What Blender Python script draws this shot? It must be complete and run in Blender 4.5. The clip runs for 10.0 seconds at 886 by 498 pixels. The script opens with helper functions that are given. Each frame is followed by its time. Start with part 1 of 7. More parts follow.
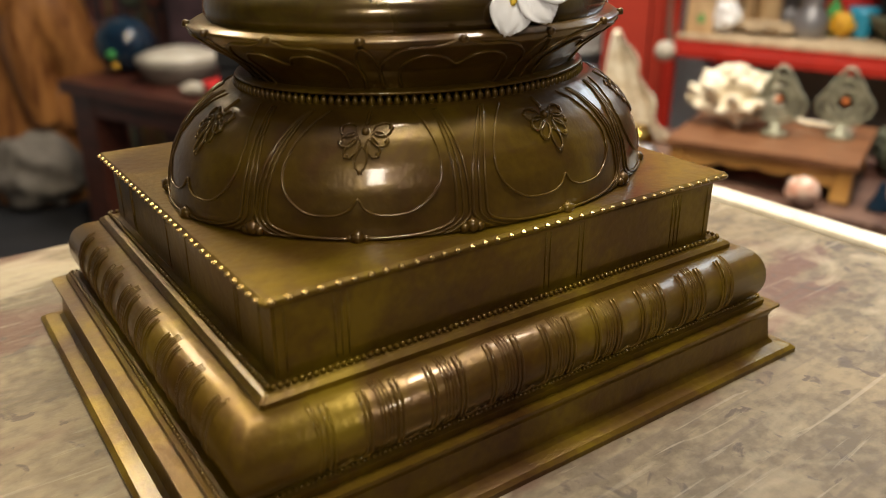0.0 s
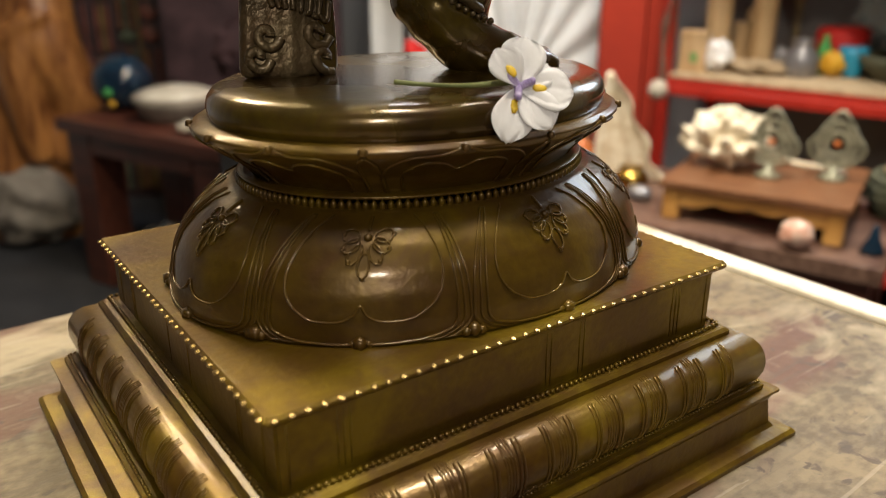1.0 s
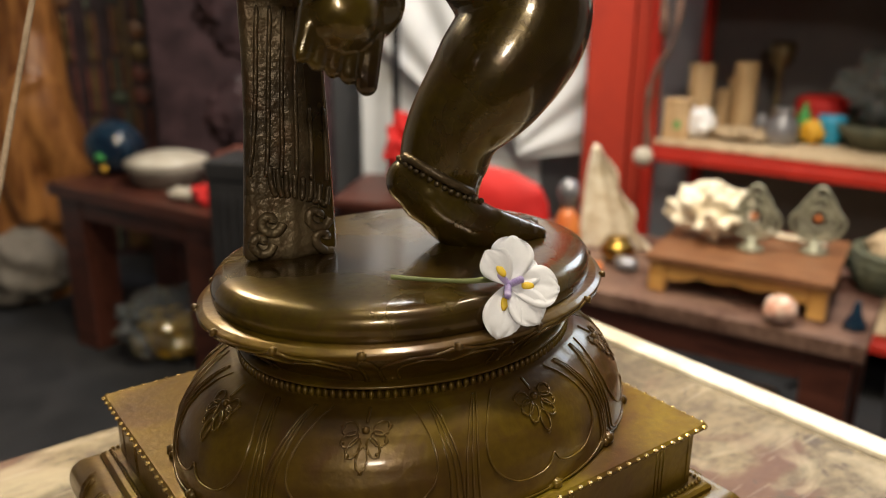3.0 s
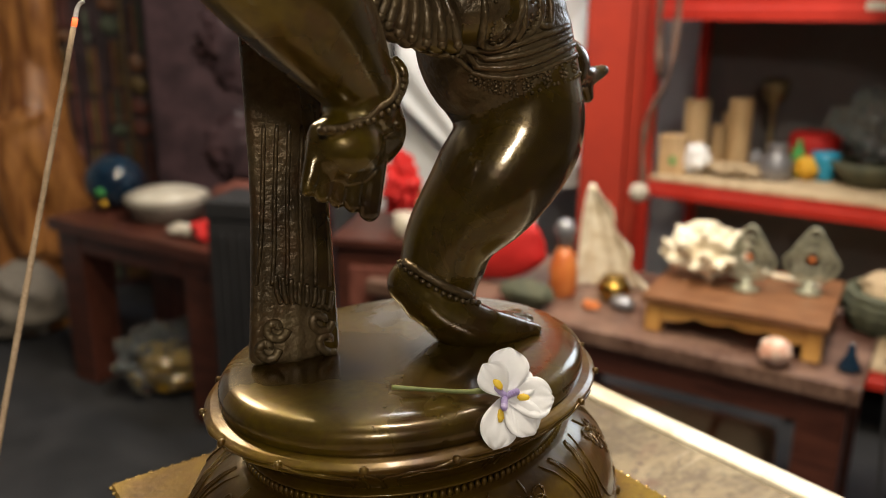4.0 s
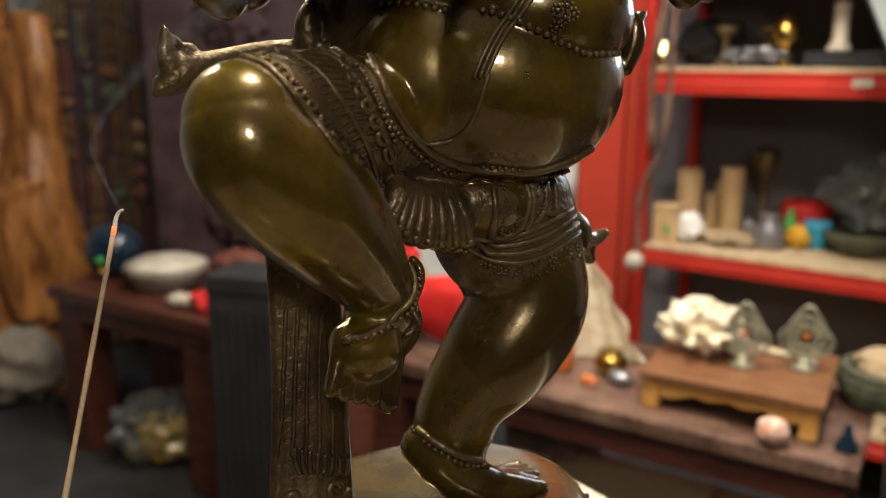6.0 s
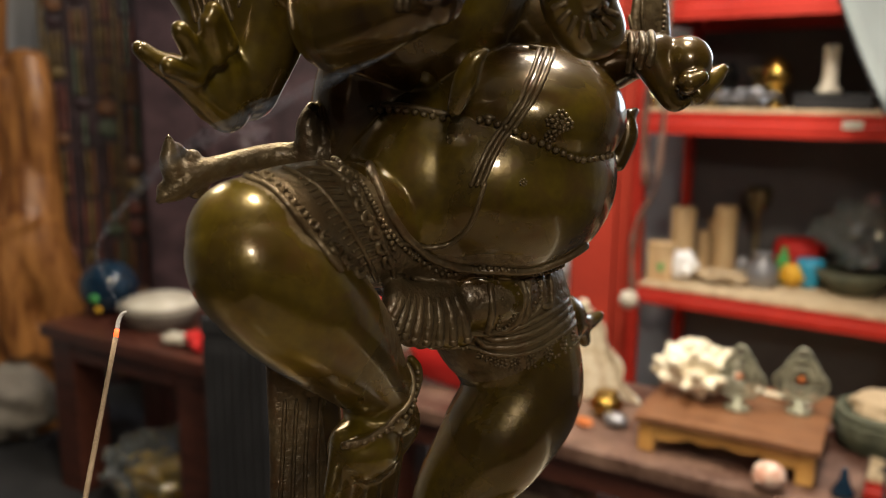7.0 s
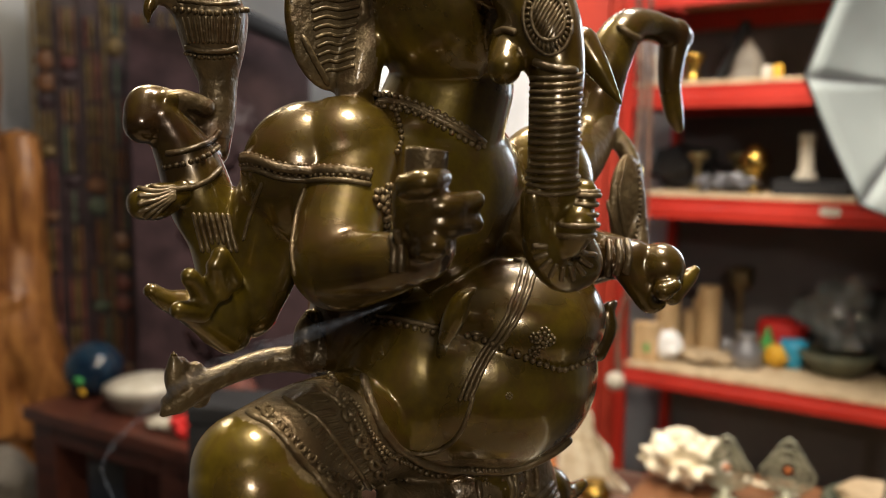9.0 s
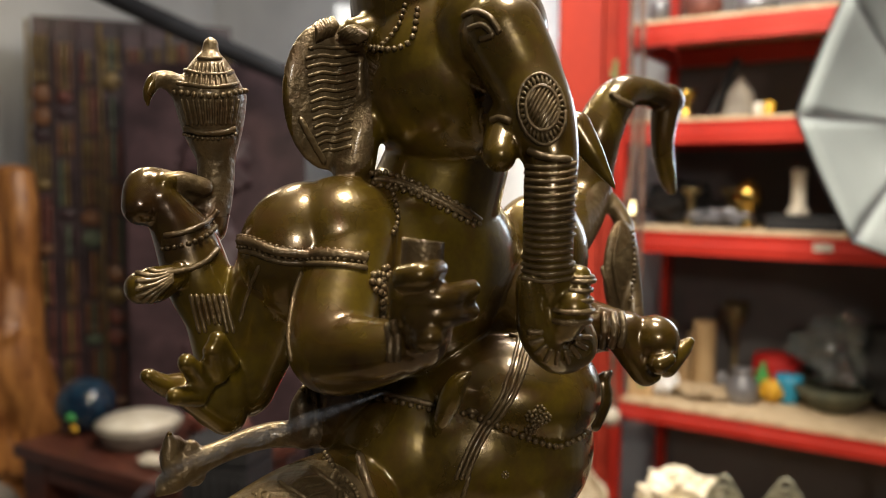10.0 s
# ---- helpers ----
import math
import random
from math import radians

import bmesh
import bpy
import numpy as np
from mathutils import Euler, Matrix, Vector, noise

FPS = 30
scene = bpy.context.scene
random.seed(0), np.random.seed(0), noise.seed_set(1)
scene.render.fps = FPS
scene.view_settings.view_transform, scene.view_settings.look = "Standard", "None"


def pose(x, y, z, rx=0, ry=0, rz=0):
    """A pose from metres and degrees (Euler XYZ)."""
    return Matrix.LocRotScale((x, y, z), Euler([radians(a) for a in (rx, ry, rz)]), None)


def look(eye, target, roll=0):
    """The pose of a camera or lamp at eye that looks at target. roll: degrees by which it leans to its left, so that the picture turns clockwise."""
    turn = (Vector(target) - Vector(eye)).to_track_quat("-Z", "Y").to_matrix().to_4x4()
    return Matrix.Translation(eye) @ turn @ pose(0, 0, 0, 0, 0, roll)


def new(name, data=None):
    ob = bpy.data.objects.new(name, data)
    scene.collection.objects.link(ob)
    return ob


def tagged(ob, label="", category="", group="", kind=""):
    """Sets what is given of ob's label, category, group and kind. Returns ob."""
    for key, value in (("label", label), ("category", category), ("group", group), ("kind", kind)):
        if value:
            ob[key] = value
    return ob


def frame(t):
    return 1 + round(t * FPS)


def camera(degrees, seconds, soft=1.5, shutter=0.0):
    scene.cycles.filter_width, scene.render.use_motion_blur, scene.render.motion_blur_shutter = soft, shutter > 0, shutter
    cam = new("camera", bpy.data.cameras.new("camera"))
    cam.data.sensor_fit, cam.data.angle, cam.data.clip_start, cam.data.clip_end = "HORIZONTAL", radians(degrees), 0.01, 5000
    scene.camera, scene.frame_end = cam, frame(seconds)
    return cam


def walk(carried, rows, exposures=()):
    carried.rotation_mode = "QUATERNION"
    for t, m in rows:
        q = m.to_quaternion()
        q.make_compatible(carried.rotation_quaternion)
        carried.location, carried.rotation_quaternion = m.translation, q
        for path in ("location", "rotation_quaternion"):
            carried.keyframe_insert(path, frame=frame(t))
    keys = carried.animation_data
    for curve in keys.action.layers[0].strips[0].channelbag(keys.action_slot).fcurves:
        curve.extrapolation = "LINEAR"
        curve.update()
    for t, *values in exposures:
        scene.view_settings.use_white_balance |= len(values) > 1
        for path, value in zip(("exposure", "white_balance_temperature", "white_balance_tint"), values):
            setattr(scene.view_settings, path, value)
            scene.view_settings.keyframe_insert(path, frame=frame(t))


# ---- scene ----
cam = camera(57.6, 10.0, soft=0.8)
METRES, EYE, TILT, LEAN, TURN = 0.325, 1.04, -23.0, 0.0, 0.0
ROWS = [
    (0.0, 0.0, 0.0, 0.0, 0.0, 0.0, -0.0),
    (0.5, -0.014, 0.0085, 0.044, -0.23, 0.99, 0.02),
    (1.0, -0.0089, -0.0047, 0.091, -0.4, 1.93, 0.08),
    (1.5, -0.0029, -0.0115, 0.1188, -0.64, 2.8, 0.12),
    (2.0, -0.0046, -0.0283, 0.1682, -0.87, 3.53, 0.18),
    (2.5, -0.0134, -0.0449, 0.2149, -1.07, 4.31, 0.2),
    (4.0, -0.0188, -0.1283, 0.3835, -1.39, 6.66, 0.2),
    (4.5, -0.0293, -0.1463, 0.4262, -1.46, 7.48, 0.24),
    (5.0, -0.0383, -0.1698, 0.4645, -1.55, 8.29, 0.25),
    (5.5, -0.0437, -0.1974, 0.5121, -1.64, 9.17, 0.28),
    (7.0, -0.0508, -0.2552, 0.6507, -2.12, 12.1, 0.39),
    (7.5, -0.0539, -0.284, 0.6985, -2.37, 13.16, 0.44),
    (8.0, -0.0493, -0.3131, 0.7411, -2.6, 14.27, 0.53),
    (8.5, -0.0524, -0.3401, 0.7807, -2.83, 15.35, 0.6),
    (9.0, -0.0585, -0.3672, 0.8332, -3.02, 16.37, 0.67),
    (9.5, -0.061, -0.3817, 0.8665, -3.19, 17.38, 0.74),
    (10.0, -0.0609, -0.3948, 0.8969, -3.37, 18.33, 0.83),
]
walk(cam, [(t, pose(0, 0, EYE, TILT, LEAN, TURN) @ pose(METRES * x, METRES * y, METRES * z, 90 + pitch, roll, yaw)) for t, x, y, z, yaw, pitch, roll in ROWS])
cam.data.dof.use_dof, cam.data.dof.focus_distance, cam.data.dof.aperture_fstop = True, 0.355, 7.0

# ---- light ----
world = bpy.data.worlds.new("world")
scene.world = world
world.use_nodes = True
world.node_tree.nodes["Background"].inputs[0].default_value = (0.55, 0.6, 0.7, 1)
world.node_tree.nodes["Background"].inputs[1].default_value = 0.006
scene.view_settings.exposure = 0.0


def area_lamp(name, eye, target, size, size_y, watts, colour):
    data = bpy.data.lights.new(name, "AREA")
    data.shape, data.size, data.size_y, data.energy, data.color = "RECTANGLE", size, size_y, watts, colour
    ob = new(name, data)
    ob.matrix_world = look(eye, target)
    return tagged(ob, kind="structure")


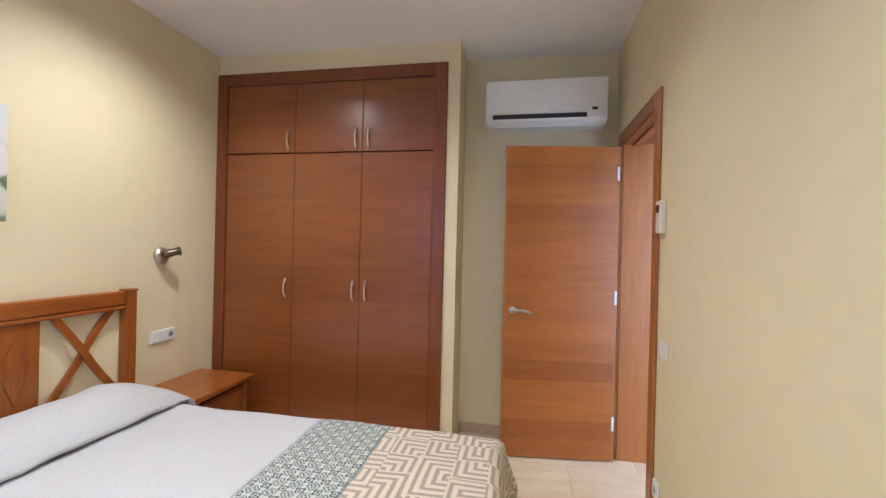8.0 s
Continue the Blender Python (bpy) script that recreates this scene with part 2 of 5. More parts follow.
def hash2(nt, i, j, seed=0.0):
    cv = nt.nodes.new("ShaderNodeCombineXYZ")
    nt.links.new(i, cv.inputs[0])
    nt.links.new(j, cv.inputs[1])
    cv.inputs[2].default_value = seed
    wn = nt.nodes.new("ShaderNodeTexWhiteNoise")
    nt.links.new(cv.outputs[0], wn.inputs["Vector"])
    return wn.outputs[0]


# woven maze bedspread
m, nt, p = material("woven_maze_bedspread")
uvv, u, v = uv_parts(nt)
i, a = cell(nt, u, 0.144)
j, b = cell(nt, v, 0.144)
sa = math_node(nt, "SUBTRACT", math_node(nt, "MULTIPLY", math_node(nt, "GREATER_THAN", hash2(nt, i, j, 1.5), 0.5), 2.0), 1.0)
sb = math_node(nt, "SUBTRACT", math_node(nt, "MULTIPLY", math_node(nt, "GREATER_THAN", hash2(nt, i, j, 7.5), 0.45), 2.0), 1.0)
pa, pb = math_node(nt, "MULTIPLY", a, sa), math_node(nt, "MULTIPLY", b, sb)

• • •

** SET PROBLEM **
Exactly as written, please give again the lines from the beginning of the listing through the line containing "of a camera", inclusive, without any pictures.

** CORRECT ANSWER **
What Blender Python script draws this shot? It must be complete and run in Blender 4.5. The clip runs for 10.0 seconds at 886 by 498 pixels. The script opens with helper functions that are given. Each frame is followed by its time. Start with part 1 of 7. More parts follow.
0.0 s
1.0 s
3.0 s
4.0 s
6.0 s
7.0 s
9.0 s
10.0 s
# ---- helpers ----
import math
import random
from math import radians

import bmesh
import bpy
import numpy as np
from mathutils import Euler, Matrix, Vector, noise

FPS = 30
scene = bpy.context.scene
random.seed(0), np.random.seed(0), noise.seed_set(1)
scene.render.fps = FPS
scene.view_settings.view_transform, scene.view_settings.look = "Standard", "None"


def pose(x, y, z, rx=0, ry=0, rz=0):
    """A pose from metres and degrees (Euler XYZ)."""
    return Matrix.LocRotScale((x, y, z), Euler([radians(a) for a in (rx, ry, rz)]), None)


def look(eye, target, roll=0):
    """The pose of a camera or lamp at eye that looks at target. roll: degrees by which it leans to its left, so that the picture turns clockwise."""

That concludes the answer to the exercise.